Return only the stretch of the material below that begins with the line containing "Continue the Blender" and ends with the line containing "return 0.0018 - edge_wave(1.7 * z)", exactly; both of those lines belong to it.
========
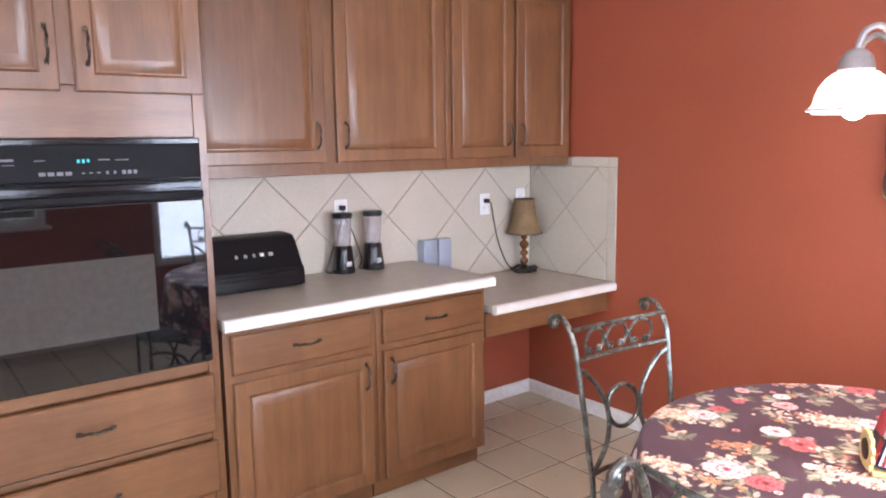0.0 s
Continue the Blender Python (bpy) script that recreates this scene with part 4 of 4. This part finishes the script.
def low_edge(x):
    """Height of the painted face's lower edge at x."""
    return 0.0018 - edge_wave(x) - 0.010 * (max(0, x / 0.89 - 0.55) / 0.45) ** 1.5


def left_edge(z):
    return 0.0018 - edge_wave(1.7 * z)


def petal(base, tip, width, lean, mat, layer):
    """A pointed petal from base to tip, widest past its middle, bending to one side."""
    b, t = Vector(base), Vector(tip)
    d = t - b
    side = Vector((-d.y, d.x)).normalized()
    N, M = 18, 6
    bm = bmesh.new()
    uv = bm.loops.layers.uv.new("UVMap")
    grid = []
    for i in range(N + 1):
        q = i / N
        w = width * 1.06 * min(1, 0.50 + 1.15 * q) * (1 - q ** 3.0) ** 0.92
        mid = b + d * q + side * lean * math.sin(math.pi * q)
        row = []
        for j in range(M + 1):
            p = mid + side * w * (j / M - 0.5)
            x, z = min(max(p.x, left_edge(p.y)), 0.884), min(max(p.y, low_edge(p.x)), 0.650)
            row.append((bm.verts.new((x, -0.0174 - 0.0004 * layer, z)), q, 2 * j / M - 1))
        grid.append(row)
    for i in range(N):
        for j in range(M):
            f = [grid[i][j], grid[i][j + 1], grid[i + 1][j + 1], grid[i + 1][j]]
            try:
                face = bm.faces.new([g[0] for g in f])
            except ValueError:
                continue
            for loop, g in zip(face.loops, f):
                loop[uv].uv = (g[1], g[2])
    me = bpy.data.meshes.new("petal")
    bm.to_mesh(me)
    bm.free()
    me.materials.append(mat)
    ob = new("petal", me)
    ob.parent = art
    return ob


# base, tip, width, bend: from the lower right round to the left edge
petal((0.45, 0.070), (0.731, 0.123), 0.116, 0.004, ORANGE, 1)
petal((0.30, 0.200), (0.458, 0.557), 0.150, 0.006, ORANGE, 2)
petal((0.02, 0.270), (-0.004, 0.628), 0.130, 0.004, ORANGE, 3)
petal((0.30, 0.160), (0.523, 0.473), 0.205, 0.012, AMBER_PETAL, 7)
petal((0.32, 0.085), (0.763, 0.323), 0.230, 0.004, AMBER_PETAL, 8)
petal((0.215, 0.240), (0.391, 0.582), 0.142, 0.012, ORANGE, 6)
petal((0.155, 0.260), (0.265, 0.600), 0.138, 0.028, AMBER_PETAL, 5)
petal((0.095, 0.275), (0.097, 0.590), 0.105, 0.002, ORANGE, 4)
petal((0.045, 0.285), (-0.008, 0.486), 0.090, -0.012, AMBER_PETAL, 10)
petal((0.29, 0.015), (0.709, 0.006), 0.178, 0.004, AMBER_PETAL, 9)
disc = [(0.046 - 0.0445 * math.cos(a), 0.046 - 0.0445 * math.sin(a)) for a in (math.radians(15 * k) for k in range(7))]
disc += [(x, low_edge(x)) for x in (0.06 + 0.028 * k for k in range(11))]
disc += [(DC[0] + DR * 1.04 * math.cos(a), max(0.004, DC[1] + DR * math.sin(a))) for a in (math.radians(90 * k / 24) for k in range(1, 25))]
disc += [(left_edge(z), z) for z in (0.292 - 0.03 * k for k in range(9))]
part("seed_head", flat_piece(disc, -0.0172, -0.0225), PAINT_BROWN, art, "dark brown painted seed head", smooth=False)


# ---- things on the counters ----
CT, DT = 0.9175, 0.7775
sealer = thing("food_sealer", pose(0.03, -1.865, CT), "black countertop food sealer with a row of buttons", "appliance")
bm = bmesh.new()
prof = [(0.0, 0.004), (0.205, 0.004), (0.212, 0.014), (0.208, 0.080), (0.182, 0.092), (0.120, 0.205), (0.100, 0.220), (0.0, 0.222)]
secs = []
for y, g in ((-0.255, 0.93), (-0.245, 1.0), (0.235, 1.0), (0.252, 0.95)):
    secs.append([bm.verts.new((x * (1 if x < 0.01 else g), y, 0.004 + (z - 0.004) * g)) for x, z in prof])
for a, b in zip(secs, secs[1:]):
    for k in range(len(prof)):
        j = (k + 1) % len(prof)
        bm.faces.new((a[k], a[j], b[j], b[k]))
bm.faces.new(secs[0][::-1]), bm.faces.new(secs[-1])
bmesh.ops.bevel(bm, geom=bm.edges[:], offset=0.004, segments=2, affect="EDGES")
part("housing", bm, BLACK, sealer)
part("front_lip", boxed(0.206, 0.222, -0.225, 0.220, 0.052, 0.076, 0.005), BLACK_GLOSS, sealer)
slope = math.degrees(math.atan2(0.113, 0.062))
for i, (y, w, mat) in enumerate(((-0.04, 0.016, SILVER_PRINT), (0.0, 0.016, SILVER_PRINT), (0.038, 0.016, SILVER_PRINT), (0.074, 0.024, PLATE), (0.114, 0.026, SILVER_PRINT))):
    b = part("button", boxed(-0.002, 0.003, -w * 0.42, w * 0.42, -0.008, 0.008, 0.002), mat, sealer)
    b.matrix_basis = pose(0.155, y, 0.145, 0, -28, 0)
part("badge", boxed(0.2235, 0.2245, -0.22, -0.17, 0.060, 0.066), SILVER_PRINT, sealer)
for y in (-0.2, 0.2):
    part("foot", boxed(0.02, 0.19, y - 0.01, y + 0.01, 0, 0.006), BLACK, sealer)


def blender(x, y):
    ob = thing("personal_blender", pose(x, y, CT), "small black personal blender with clear cup", "blender", "blenders")
    part("base", lathe(bmesh.new(), [(0.040, 0), (0.054, 0.003), (0.055, 0.012), (0.050, 0.05), (0.045, 0.095), (0.043, 0.125), (0.038, 0.132)], 28), BLACK_GLOSS, ob)
    part("switch", boxed(0.046, 0.056, -0.014, 0.014, 0.037, 0.062, 0.005), SILVER_PRINT, ob, "pale grey switch plate")
    part("cup", lathe(bmesh.new(), [(0.036, 0.133), (0.037, 0.15), (0.041, 0.20), (0.043, 0.262), (0.040, 0.262), (0.038, 0.20), (0.033, 0.15), (0.032, 0.1345)], 28), CLEAR, ob, "clear plastic cup")
    part("lid", lathe(bmesh.new(), [(0.040, 0.263), (0.047, 0.265), (0.048, 0.282), (0.044, 0.288), (0.012, 0.290)], 28), BLACK, ob)
    return ob


blender(0.105, -1.345)
blender(0.105, -1.178)


def cord(pts, r=0.0032, parent=None, name="power_cord", label=""):
    ob = part(name, bar(pts, r, 8, 6), CORD, parent)
    return tagged(ob, label, "cord") if parent is None else ob


def plug(x, y, z):
    bm = boxed(x, x + 0.028, y - 0.013, y + 0.013, z - 0.012, z + 0.012, 0.004)
    return bm


c1 = thing("power_cord", pose(0.0182, -0.372, 1.16), "dark lamp cord plugged into the wall outlet", "cord")
part("plug", plug(0, 0, 0.04), BLACK, c1)
part("cable", bar([(0.026, 0.002, 0.04), (0.034, 0.015, 0.020), (0.030, 0.040, -0.08), (0.028, 0.075, -0.20), (0.032, 0.125, -0.31), (0.045, 0.175, -0.372), (0.075, 0.205, -0.378), (0.095, 0.235, -0.372), (0.060, 0.262, -0.366), (0.030, 0.235, -0.352), (0.055, 0.205, -0.345), (0.090, 0.225, -0.355)], 0.0036, 8, 6), CORD, c1)
c2 = thing("power_cord", pose(0.0182, -1.300, 1.20), "dark blender cord from the wall outlet", "cord")
part("plug", plug(0, 0, -0.02), BLACK, c2)
part("plug", plug(0, 0, 0.022), BLACK, c2)
part("cable", bar([(0.026, 0, -0.02), (0.04, 0.02, -0.06), (0.035, 0.06, -0.15), (0.03, 0.09, -0.24), (0.04, 0.07, -0.276), (0.07, 0.10, -0.278)], 0.003, 8, 6), CORD, c2)
part("cable", bar([(0.026, 0, 0.022), (0.045, -0.03, -0.05), (0.03, -0.08, -0.20), (0.035, -0.11, -0.272), (0.07, -0.10, -0.278), (0.06, -0.06, -0.278)], 0.003, 8, 6), CORD, c2)

for y in (-0.808, -0.712):
    ob = thing("acrylic_dispenser", pose(0.055, y, DT), "tall pale blue clear acrylic dispenser box", "dispenser", "acrylic dispensers")
    part("body", boxed(-0.030, 0.030, -0.042, 0.042, 0.052, 0.245, 0.005), BLUE_CLEAR, ob)
    part("base", boxed(-0.033, 0.033, -0.044, 0.044, 0, 0.051, 0.006), PLATE, ob, "white plastic base")

lamp = thing("table_lamp", pose(0.105, -0.150, DT), "small table lamp with tan shade and amber stem", "lamp")
part("foot", lathe(bmesh.new(), [(0.050, 0), (0.052, 0.006), (0.046, 0.016), (0.026, 0.022), (0.018, 0.030), (0.022, 0.036), (0.012, 0.042)], 24), BRONZE, lamp)
z = 0.042
for r in (0.026, 0.024, 0.029, 0.020):
    part("bead", lathe(bmesh.new(), [(0.010, z)] + [(0.010 + (r - 0.010) * math.sin(math.pi * k / 8), z + 2 * (r - 0.002) * k / 8) for k in range(1, 8)] + [(0.010, z + 2 * (r - 0.002))], 20), AMBER, lamp, "amber turned bead")
    z += 2 * (r - 0.002)
part("neck", lathe(bmesh.new(), [(0.010, z), (0.014, z + 0.01), (0.008, z + 0.02), (0.008, 0.33)], 14), BRONZE, lamp)
bm = bmesh.new()
prof = [(0.106, 0.228), (0.098, 0.240), (0.084, 0.275), (0.072, 0.325), (0.062, 0.385), (0.057, 0.425)]
rings = [[bm.verts.new((r * math.cos(t), r * math.sin(t), q)) for t in (2 * math.pi * k / 32 for k in range(32))] for r, q in prof + [(r - 0.002, q) for r, q in prof[::-1]]]
for a, b in zip(rings, rings[1:] + rings[:1]):
    for k in range(32):
        bm.faces.new((a[k], a[(k + 1) % 32], b[(k + 1) % 32], b[k]))
part("shade", bm, SHADE_FABRIC, lamp, "tan fabric bell shade")
for r, q in ((0.106, 0.229), (0.057, 0.424)):
    part("shade_trim", tube(bmesh.new(), [Vector((r * math.cos(t), r * math.sin(t), q)) for t in (2 * math.pi * k / 32 for k in range(32))], 0.003, 6, True), BRONZE, lamp)
part("spider", boxed(-0.055, 0.055, -0.002, 0.002, 0.326, 0.330), BRONZE, lamp)

coil = [(0.068 * (1 + 0.12 * math.sin(2.6 * a)) * math.cos(a), 0.072 * (1 + 0.15 * math.sin(1.7 * a)) * math.sin(a), 0.007 + 0.026 * (0.5 + 0.5 * math.sin(3.1 * a + 0.05 * a * a))) for a in (0.42 * k for k in range(34))]
part("coiled_cord", bar(coil, 0.0048, 4, 6), CORD, lamp, "dark cord coiled round the foot")

# ---- floor ----
floor = tagged(part("floor", boxed(-0.12, EAST + 0.12, SOUTH - 0.12, 0.12, -0.19, -0.0025), GROUT, smooth=False), "square beige ceramic floor tiles with dark grout", "floor", "", "structure")
PITCH, X0, Y0 = 0.3105, 0.823, -0.282
meshes = {}


def floor_tile(x0, x1, y0, y1):
    key = (round(x1 - x0, 4), round(y1 - y0, 4))
    if key not in meshes:
        w, h = key[0] / 2, key[1] / 2
        me = bpy.data.meshes.new("tile")
        bm = bmesh.new()
        lo = [bm.verts.new((sx * w, sy * h, -0.006)) for sx, sy in ((-1, -1), (1, -1), (1, 1), (-1, 1))]
        mid = [bm.verts.new((sx * w, sy * h, -0.0018)) for sx, sy in ((-1, -1), (1, -1), (1, 1), (-1, 1))]
        top = [bm.verts.new((sx * (w - 0.0025), sy * (h - 0.0025), 0)) for sx, sy in ((-1, -1), (1, -1), (1, 1), (-1, 1))]
        for a, b in ((lo, mid), (mid, top)):
            for k in range(4):
                bm.faces.new((a[k], a[(k + 1) % 4], b[(k + 1) % 4], b[k]))
        bm.faces.new(top)
        bm.to_mesh(me)
        bm.free()
        me.materials.append(FLOOR_TILE)
        meshes[key] = me
    ob = new("tile", meshes[key])
    ob.parent = floor
    ob.location = ((x0 + x1) / 2, (y0 + y1) / 2, 0)


g = 0.0041
i = -3
while X0 + i * PITCH < EAST:
    j = -1
    while Y0 - j * PITCH > SOUTH:
        x0, x1 = max(0.0, X0 + i * PITCH + g), min(EAST, X0 + (i + 1) * PITCH - g)
        y0, y1 = max(SOUTH, Y0 - (j + 1) * PITCH + g), min(0.0, Y0 - j * PITCH - g)
        if x1 - x0 > 0.02 and y1 - y0 > 0.02:
            floor_tile(x0, x1, y0, y1)
        j += 1
    i += 1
========
▶ SOLUTION FOR THIS EXERCISE:
Continue the Blender Python (bpy) script that recreates this scene with part 4 of 4. This part finishes the script.
def low_edge(x):
    """Height of the painted face's lower edge at x."""
    return 0.0018 - edge_wave(x) - 0.010 * (max(0, x / 0.89 - 0.55) / 0.45) ** 1.5


def left_edge(z):
    return 0.0018 - edge_wave(1.7 * z)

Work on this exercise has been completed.